▶ TASK OBJECTIVE
Restate the whole of the material. Keep every word, and drop the pictures.
◇ ◇ ◇
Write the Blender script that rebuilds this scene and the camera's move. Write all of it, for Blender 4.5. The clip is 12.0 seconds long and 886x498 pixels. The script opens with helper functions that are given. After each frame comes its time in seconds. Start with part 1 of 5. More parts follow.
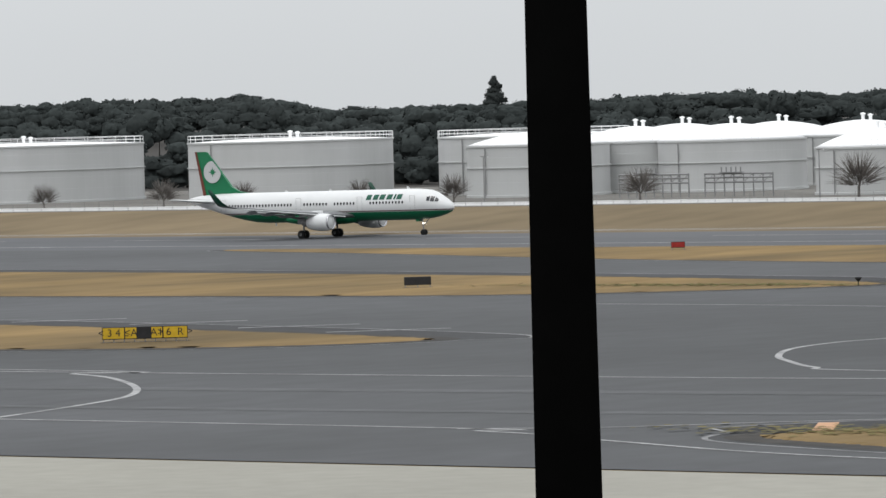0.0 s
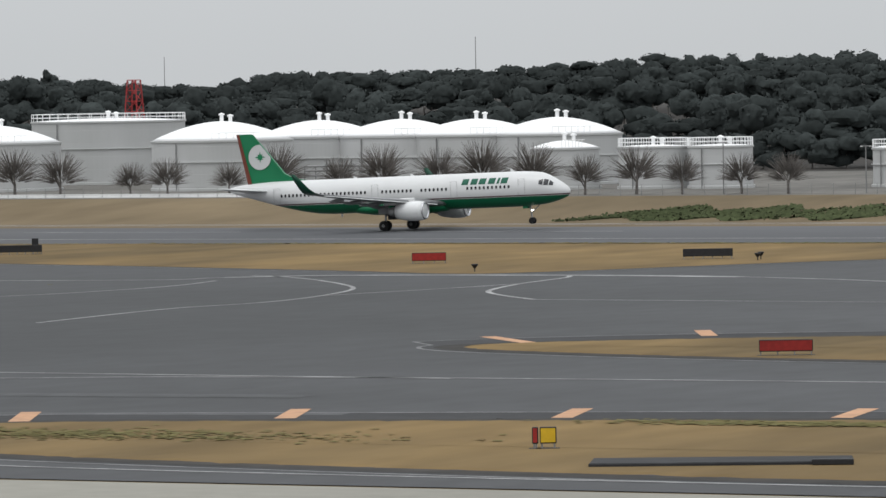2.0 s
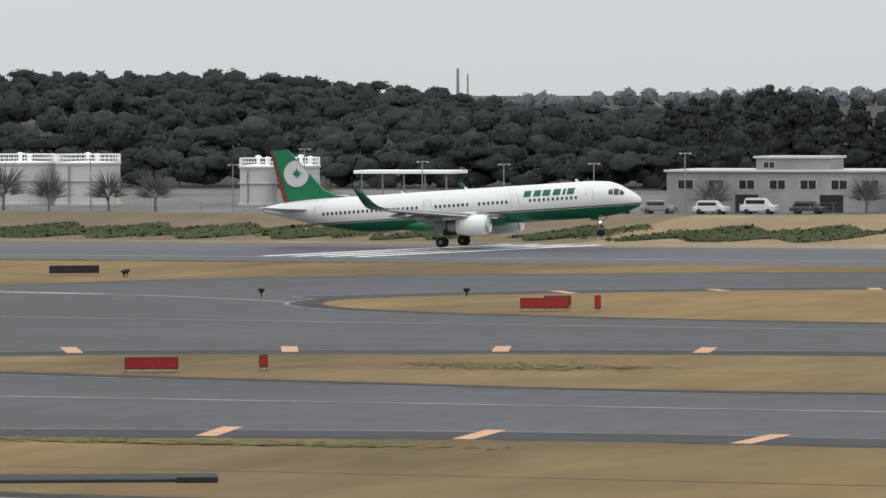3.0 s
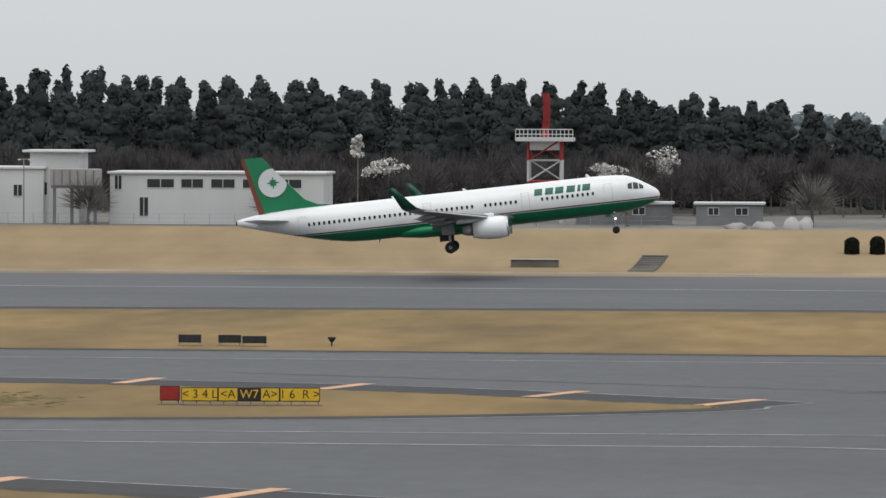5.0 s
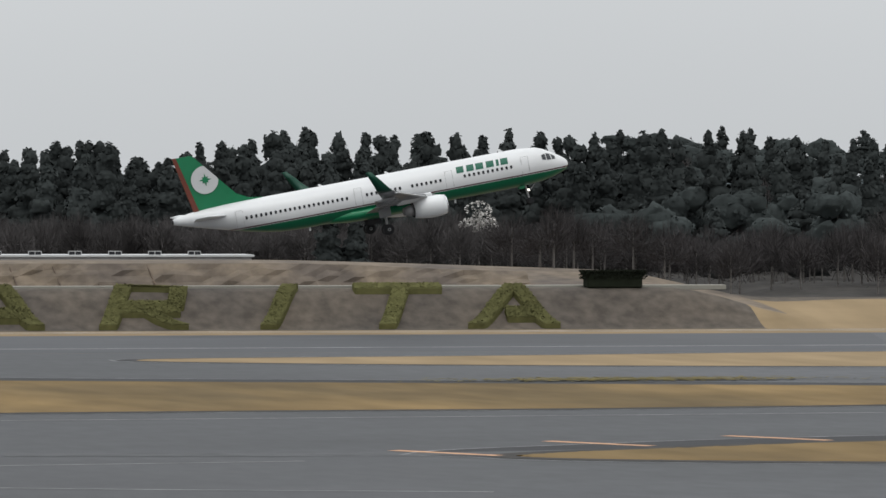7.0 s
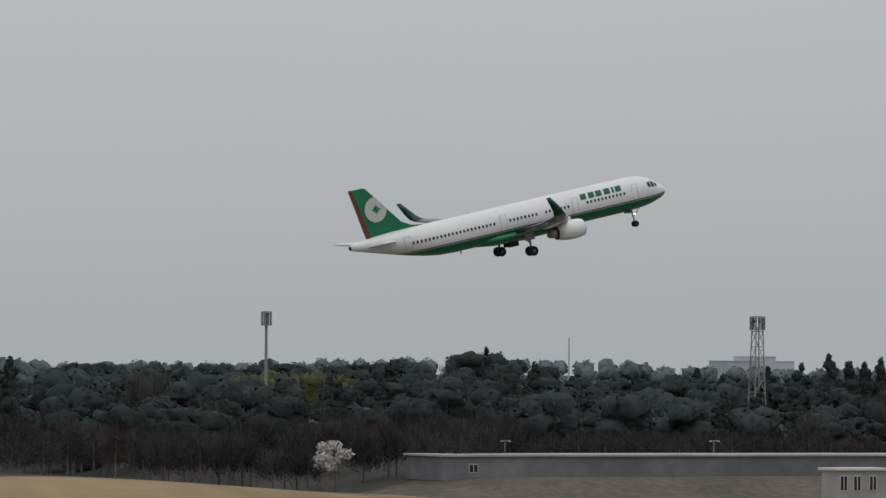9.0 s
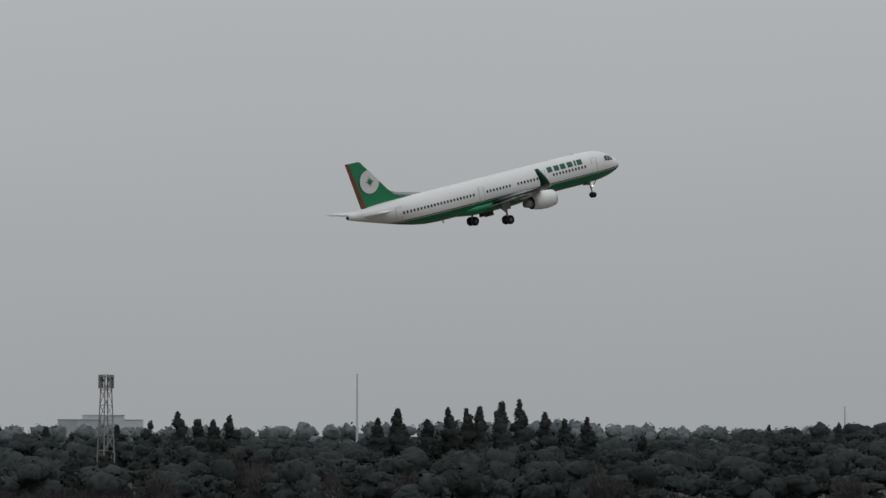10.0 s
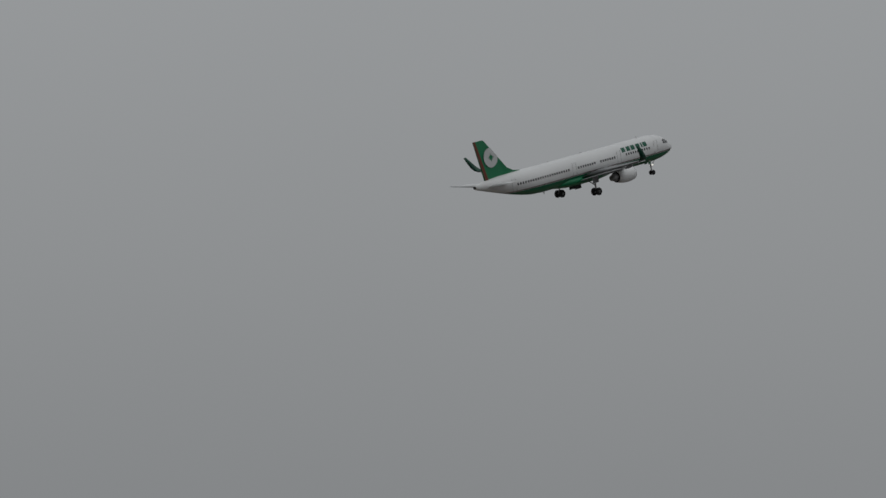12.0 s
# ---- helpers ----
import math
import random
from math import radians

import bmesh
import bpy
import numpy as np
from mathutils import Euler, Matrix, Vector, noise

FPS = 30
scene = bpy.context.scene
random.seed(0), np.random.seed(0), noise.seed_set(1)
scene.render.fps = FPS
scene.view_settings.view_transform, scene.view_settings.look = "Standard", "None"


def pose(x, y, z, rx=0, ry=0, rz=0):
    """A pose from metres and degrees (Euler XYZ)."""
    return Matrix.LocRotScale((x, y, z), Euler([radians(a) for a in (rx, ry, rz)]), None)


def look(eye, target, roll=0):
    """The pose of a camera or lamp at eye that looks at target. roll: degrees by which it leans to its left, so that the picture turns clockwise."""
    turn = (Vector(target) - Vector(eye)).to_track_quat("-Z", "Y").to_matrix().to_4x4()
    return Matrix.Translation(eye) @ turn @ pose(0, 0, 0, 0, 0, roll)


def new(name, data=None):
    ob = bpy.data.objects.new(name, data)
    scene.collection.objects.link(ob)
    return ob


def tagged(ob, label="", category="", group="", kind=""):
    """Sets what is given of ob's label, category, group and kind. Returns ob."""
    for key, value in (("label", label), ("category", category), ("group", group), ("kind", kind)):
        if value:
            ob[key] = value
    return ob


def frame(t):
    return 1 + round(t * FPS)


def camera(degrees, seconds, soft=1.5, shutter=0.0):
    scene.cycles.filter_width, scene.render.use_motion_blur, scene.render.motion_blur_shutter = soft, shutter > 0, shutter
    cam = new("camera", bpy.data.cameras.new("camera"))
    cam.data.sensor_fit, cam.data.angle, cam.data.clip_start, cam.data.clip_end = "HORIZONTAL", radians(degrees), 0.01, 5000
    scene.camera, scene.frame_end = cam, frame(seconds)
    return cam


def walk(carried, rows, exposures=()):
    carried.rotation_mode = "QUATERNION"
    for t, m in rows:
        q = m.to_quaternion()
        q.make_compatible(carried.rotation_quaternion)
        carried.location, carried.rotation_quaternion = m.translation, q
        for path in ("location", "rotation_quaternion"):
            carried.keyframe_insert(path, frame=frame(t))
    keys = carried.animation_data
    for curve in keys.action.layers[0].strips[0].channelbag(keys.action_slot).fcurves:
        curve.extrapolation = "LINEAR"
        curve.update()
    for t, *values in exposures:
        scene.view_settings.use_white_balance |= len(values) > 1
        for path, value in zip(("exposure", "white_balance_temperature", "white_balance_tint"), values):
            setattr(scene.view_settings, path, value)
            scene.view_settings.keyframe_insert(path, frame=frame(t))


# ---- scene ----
EYE = 18.0
FOCAL = 9809.0
CAMERA_ROWS = [
    (0, -37.716, -1.5380, -1.608),
    (0.5, -35.631, -1.5935, -1.445),
    (1, -33.219, -1.6540, -1.259),
    (1.5, -30.185, -1.7250, -1.126),
    (2, -27.091, -1.7813, -0.969),
    (2.5, -23.985, -1.8022, -0.671),
    (3, -20.545, -1.6688, -0.213),
    (3.2, -19.229, -1.5850, -0.196),
    (3.6, -16.338, -1.4966, -0.093),
    (4, -13.124, -1.4937, 0.011),
    (4.4, -9.632, -1.5155, 0.114),
    (4.8, -5.916, -1.5011, 0.218),
    (5, -3.985, -1.4726, 0.227),
    (5.5, 0.801, -1.3482, 0.090),
    (6, 5.392, -1.1919, 0.107),
    (6.5, 10.182, -1.0139, 0.144),
    (6.7, 11.926, -0.9572, 0.140),
    (7.1, 15.187, -0.7433, 0.204),
    (7.5, 18.170, -0.4121, 0.267),
    (7.9, 20.994, -0.0136, 0.331),
    (8.3, 23.783, 0.4026, 0.395),
    (8.5, 25.179, 0.6110, 0.434),
    (9, 28.541, 1.1254, 0.483),
    (9.5, 31.849, 1.4971, 0.459),
    (10.0, 35.266, 1.7673, 0.187),
    (10.5, 37.474, 1.9674, 0.144),
    (11.0, 39.994, 2.1726, -0.046),
    (11.5, 42.107, 2.6276, -0.122),
    (12.0, 44.660, 3.1245, -0.119),
]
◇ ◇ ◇
▶ COMPLETE ANSWER
Write the Blender script that rebuilds this scene and the camera's move. Write all of it, for Blender 4.5. The clip is 12.0 seconds long and 886x498 pixels. The script opens with helper functions that are given. After each frame comes its time in seconds. Start with part 1 of 5. More parts follow.
0.0 s
2.0 s
3.0 s
5.0 s
7.0 s
9.0 s
10.0 s
12.0 s
# ---- helpers ----
import math
import random
from math import radians

import bmesh
import bpy
import numpy as np
from mathutils import Euler, Matrix, Vector, noise

FPS = 30
scene = bpy.context.scene
random.seed(0), np.random.seed(0), noise.seed_set(1)
scene.render.fps = FPS
scene.view_settings.view_transform, scene.view_settings.look = "Standard", "None"


def pose(x, y, z, rx=0, ry=0, rz=0):
    """A pose from metres and degrees (Euler XYZ)."""
    return Matrix.LocRotScale((x, y, z), Euler([radians(a) for a in (rx, ry, rz)]), None)


def look(eye, target, roll=0):
    """The pose of a camera or lamp at eye that looks at target. roll: degrees by which it leans to its left, so that the picture turns clockwise."""
    turn = (Vector(target) - Vector(eye)).to_track_quat("-Z", "Y").to_matrix().to_4x4()
    return Matrix.Translation(eye) @ turn @ pose(0, 0, 0, 0, 0, roll)


def new(name, data=None):
    ob = bpy.data.objects.new(name, data)
    scene.collection.objects.link(ob)
    return ob


def tagged(ob, label="", category="", group="", kind=""):
    """Sets what is given of ob's label, category, group and kind. Returns ob."""
    for key, value in (("label", label), ("category", category), ("group", group), ("kind", kind)):
        if value:
            ob[key] = value
    return ob


def frame(t):
    return 1 + round(t * FPS)


def camera(degrees, seconds, soft=1.5, shutter=0.0):
    scene.cycles.filter_width, scene.render.use_motion_blur, scene.render.motion_blur_shutter = soft, shutter > 0, shutter
    cam = new("camera", bpy.data.cameras.new("camera"))
    cam.data.sensor_fit, cam.data.angle, cam.data.clip_start, cam.data.clip_end = "HORIZONTAL", radians(degrees), 0.01, 5000
    scene.camera, scene.frame_end = cam, frame(seconds)
    return cam


def walk(carried, rows, exposures=()):
    carried.rotation_mode = "QUATERNION"
    for t, m in rows:
        q = m.to_quaternion()
        q.make_compatible(carried.rotation_quaternion)
        carried.location, carried.rotation_quaternion = m.translation, q
        for path in ("location", "rotation_quaternion"):
            carried.keyframe_insert(path, frame=frame(t))
    keys = carried.animation_data
    for curve in keys.action.layers[0].strips[0].channelbag(keys.action_slot).fcurves:
        curve.extrapolation = "LINEAR"
        curve.update()
    for t, *values in exposures:
        scene.view_settings.use_white_balance |= len(values) > 1
        for path, value in zip(("exposure", "white_balance_temperature", "white_balance_tint"), values):
            setattr(scene.view_settings, path, value)
            scene.view_settings.keyframe_insert(path, frame=frame(t))


# ---- scene ----
EYE = 18.0
FOCAL = 9809.0
CAMERA_ROWS = [
    (0, -37.716, -1.5380, -1.608),
    (0.5, -35.631, -1.5935, -1.445),
    (1, -33.219, -1.6540, -1.259),
    (1.5, -30.185, -1.7250, -1.126),
    (2, -27.091, -1.7813, -0.969),
    (2.5, -23.985, -1.8022, -0.671),
    (3, -20.545, -1.6688, -0.213),
    (3.2, -19.229, -1.5850, -0.196),
    (3.6, -16.338, -1.4966, -0.093),
    (4, -13.124, -1.4937, 0.011),
    (4.4, -9.632, -1.5155, 0.114),
    (4.8, -5.916, -1.5011, 0.218),
    (5, -3.985, -1.4726, 0.227),
    (5.5, 0.801, -1.3482, 0.090),
    (6, 5.392, -1.1919, 0.107),
    (6.5, 10.182, -1.0139, 0.144),
    (6.7, 11.926, -0.9572, 0.140),
    (7.1, 15.187, -0.7433, 0.204),
    (7.5, 18.170, -0.4121, 0.267),
    (7.9, 20.994, -0.0136, 0.331),
    (8.3, 23.783, 0.4026, 0.395),
    (8.5, 25.179, 0.6110, 0.434),
    (9, 28.541, 1.1254, 0.483),
    (9.5, 31.849, 1.4971, 0.459),
    (10.0, 35.266, 1.7673, 0.187),
    (10.5, 37.474, 1.9674, 0.144),
    (11.0, 39.994, 2.1726, -0.046),
    (11.5, 42.107, 2.6276, -0.122),
    (12.0, 44.660, 3.1245, -0.119),
]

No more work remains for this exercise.